Students prepare for a night of substance-free fun

Ashley Hughes

     Finally, the time is here seniors. After making it through the difficult high school years the senior class will finally wave goodbye to high school and head toward their futures. However, it doesn’t have to end here. For years, CPHS seniors have been celebrating graduation night at Project Graduation, an all night celebration for graduating seniors. This year, the annual festivities take place at Dave and Buster’s  June 5 at 10:30 PM and continue till 5:30 AM the following morning. The purpose of Project Graduation is to celebrate all of the seniors’ success in attaining that well-earned diploma. The party will include food, games, activities, prizes and much more.

     Project Graduation started in Maine in 1980, when eighteen people died during two graduation seasons due to alcohol related accidents. It was so popular that it spread among all fifty states. The name “Project Graduation” became a generic term for the substance -free and school sponsored parties that allow graduates to celebrate their success in a safe way.

     “Not all schools and communities have Grad Night Parties,” Cynthia LaBrake, President of the 2010 CPHS Project Graduation Board, said. “We are very fortunate in our community that so many adults, both parents and business owners, value and honor our graduates. The financial support we have gotten and the volunteer hours that have been committed are expressions of love and hope for the future.”

     An elected group of parent volunteers have been working all year to prepare this night to be one to remember. Although it is free for the students, Project Graduation costs about 100 dollars per student to fund the party. This includes use of the venue, food, activities and the prizes. Prizes include an iPad, nineteen color televisions, an E-reader, a GPS, iPods, gift cards, a Vera Bradley gift set and many other surprise giveaways. Activities include a performing hypnotist, sumo wrestling, a Velcro-wall and pool tables. A DJ will provide a variety of music and a rave will take place for a part of the night. All grads will be given an e-card for unlimited games and can redeem their game tickets for Dave and Buster’s prizes. There will be a buffet open all night, and unlimited soft drinks will be provided. The money for all of these activities was raised by an army of parent and student volunteers.

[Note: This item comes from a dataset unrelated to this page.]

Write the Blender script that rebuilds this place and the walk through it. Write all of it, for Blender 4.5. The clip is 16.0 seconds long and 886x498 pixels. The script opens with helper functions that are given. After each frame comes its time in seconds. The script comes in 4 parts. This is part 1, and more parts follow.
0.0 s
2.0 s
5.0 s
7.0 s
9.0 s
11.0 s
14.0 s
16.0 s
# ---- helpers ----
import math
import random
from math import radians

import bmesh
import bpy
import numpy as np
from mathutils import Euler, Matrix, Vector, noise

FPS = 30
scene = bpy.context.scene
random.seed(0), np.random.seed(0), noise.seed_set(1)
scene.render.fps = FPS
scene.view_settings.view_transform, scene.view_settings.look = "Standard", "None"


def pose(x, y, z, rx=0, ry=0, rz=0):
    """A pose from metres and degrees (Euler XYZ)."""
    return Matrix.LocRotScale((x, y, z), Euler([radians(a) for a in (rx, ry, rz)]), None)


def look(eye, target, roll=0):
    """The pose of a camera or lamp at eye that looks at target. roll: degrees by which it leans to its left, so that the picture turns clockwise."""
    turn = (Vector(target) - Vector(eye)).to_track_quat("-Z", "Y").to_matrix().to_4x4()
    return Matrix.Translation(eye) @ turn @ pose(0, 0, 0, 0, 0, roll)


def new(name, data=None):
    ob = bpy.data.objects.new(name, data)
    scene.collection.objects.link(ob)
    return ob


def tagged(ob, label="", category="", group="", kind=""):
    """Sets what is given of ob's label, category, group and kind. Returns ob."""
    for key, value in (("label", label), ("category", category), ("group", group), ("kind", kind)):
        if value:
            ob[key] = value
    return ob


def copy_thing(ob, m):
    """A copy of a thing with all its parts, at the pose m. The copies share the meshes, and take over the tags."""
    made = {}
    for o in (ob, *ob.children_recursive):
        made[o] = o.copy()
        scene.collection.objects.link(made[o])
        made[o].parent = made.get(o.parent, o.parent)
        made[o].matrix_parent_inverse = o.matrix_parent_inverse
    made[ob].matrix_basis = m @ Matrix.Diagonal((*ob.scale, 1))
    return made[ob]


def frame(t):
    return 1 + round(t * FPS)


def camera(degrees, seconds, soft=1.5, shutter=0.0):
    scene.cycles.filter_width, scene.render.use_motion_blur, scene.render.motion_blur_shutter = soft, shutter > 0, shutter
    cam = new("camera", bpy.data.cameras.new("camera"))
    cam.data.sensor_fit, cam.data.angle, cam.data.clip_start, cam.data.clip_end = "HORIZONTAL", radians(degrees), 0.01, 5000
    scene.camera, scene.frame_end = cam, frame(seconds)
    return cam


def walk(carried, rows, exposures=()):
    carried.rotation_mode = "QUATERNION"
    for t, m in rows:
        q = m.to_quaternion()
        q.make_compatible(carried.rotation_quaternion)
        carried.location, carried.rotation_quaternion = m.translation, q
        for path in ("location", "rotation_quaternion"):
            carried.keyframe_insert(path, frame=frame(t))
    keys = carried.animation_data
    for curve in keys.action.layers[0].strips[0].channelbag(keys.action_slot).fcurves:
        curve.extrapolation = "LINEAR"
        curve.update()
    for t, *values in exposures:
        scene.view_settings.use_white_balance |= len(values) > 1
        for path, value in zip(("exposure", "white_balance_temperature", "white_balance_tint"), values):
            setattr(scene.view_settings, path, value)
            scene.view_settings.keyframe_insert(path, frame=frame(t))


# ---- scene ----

     “It is quite an honor and a privilege to be the recipient of the grad night party,” LaBrake said. “The Project Grad Committee has the mission of providing a safe, free grad night party to every graduate who wants to attend. We are looking forward to extending our love and best wishes to all CPHS graduates by providing a fun, memorable and safe event.”

      Fund-raising has been going on all year so that all seniors will be able to attend. The Legacy Bricks fund-raiser allows seniors to purchase memorial bricks for the CPHS alumni circle in front of the school. The bricks include the graduate’s name and graduation year on them and will on sale for 50 dollars throughout May. Another fund- raiser is ‘baby photo May’ where senior parent’s paid fifteen dollars to have their senior’s baby picture displayed in the hall all month. Students and parents alike raised money for Project Graduation by providing and selling baked goods at the Holiday Bazaar in December. Also, parents have volunteered at the Cedar Park Center, giving their time so students can attend Project Graduation for free.

    Any graduating seniors who registered by turning in the proper paperwork by May 28 can attend for free.

     Students who will be attending can meet at Cedar Park High School by 11:00 p.m. at which time they will check in at the cafeteria. The buses will leave no later than 11:30, so be prompt. It is required that the graduates arrive to Dave and Buster’s by the buses that the school provides. No one can meet at Dave and Buster’s. Each student attending must show photo ID for admission and no guests will be allowed at The Project Grad Party.

     Keys, ID and all other personal items will be checked in during registration. Any extra items on your person will be confiscated until the end of the event, including cell phones. There will be phones available for use in case of emergency situations, and parents will be given the phone number of the chaperone in charge in case they need to reach the graduates while at the party.

     “There are many reasons that the items are collected,” LaBrake said. “The parents are responsible for everyone’s safety, so if you can bring some things and not other things, then students might hide something unsafe in a personal item. Another reason we collect everything is so that nothing will get lost. Finally, the focus of the party is not what’s going on outside the party, but rather what is going on inside the party. This is the last time you will see some of the people you have been in school with for thirteen years.”

     Graduates must not arrive under the influence, and are required to abstain from any drug or alcohol use throughout the event. Failure to remain substance free will result in parent notification and removal from the party. School rules and codes of conduct also apply, including zero tolerance policies. Seniors cannot leave early unless they are picked up by their parent or legal guardian and must have their early departures approved before the event.

     A special thanks goes out to the 2010 Project Graduation Board and Committees, and all the volunteers who donated their time and money to make this night possible.